So heres the deal... I swear. Yep I admit it. I say all the good ones.. A word B word S word D word and the occasional.. and yes I know its absolutely disgusting but when Im really really mad the F word has been known to escape my lips.
Now this isnt an every day occurrence. I can go days without saying these choice words BUT certain emotions evoke these horrid words from my being and as soon as they are flying out of my mouth (usually when Im just beyond ticked) I feel stupid, the word can be half way out of my mouth and Im telling myself STOP but I just cant, and if Im worked up they keep on coming.
Yes Im that dumb!
SO I have been trying really hard to stop myself but keep realizing the "trying" isnt really doing anything for me. SOOO I am ratting myself out, I am putting it all out there because it seems if I call myself out and put it out there in the public so that I have to be held accountable I usually can succeed in what I am challenging myself to do.
Rich has created my own little reward system (ya Im 4 and need one of those) so if I can go 2 weeks without saying a naughty word I get a reward and then if I go another 2 another bigger and better one as a grand prize will follow. Then I figure after a month this should be out of my system!
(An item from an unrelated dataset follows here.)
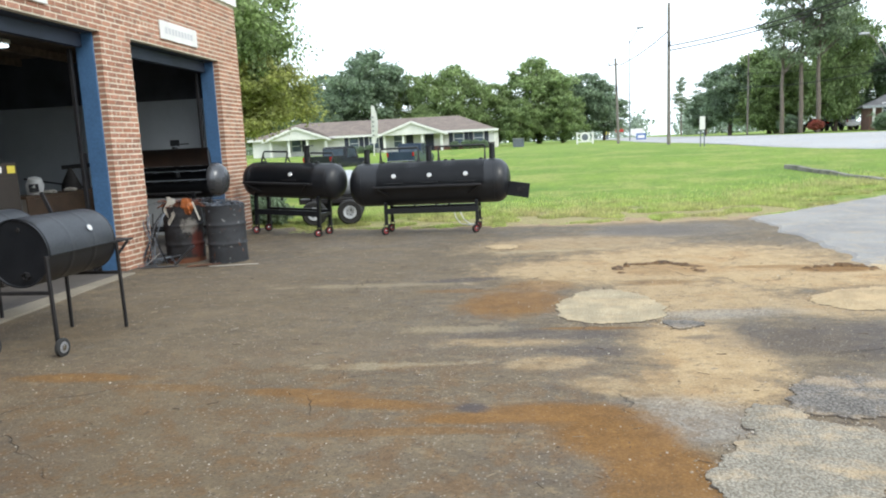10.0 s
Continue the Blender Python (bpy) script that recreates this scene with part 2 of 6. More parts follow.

So I need any friends or family that I chat with to rat me out if I slip. I hate this part of myself, I know its unattractive I know its horrible when my kids hear it I know it makes me look dumb its just a really really bad habbit that Ive had since probably Jr. High that I need to break!
So Ive already gone well ummm today with a clean mouth and heres hoping I have enough sense in me to just quit!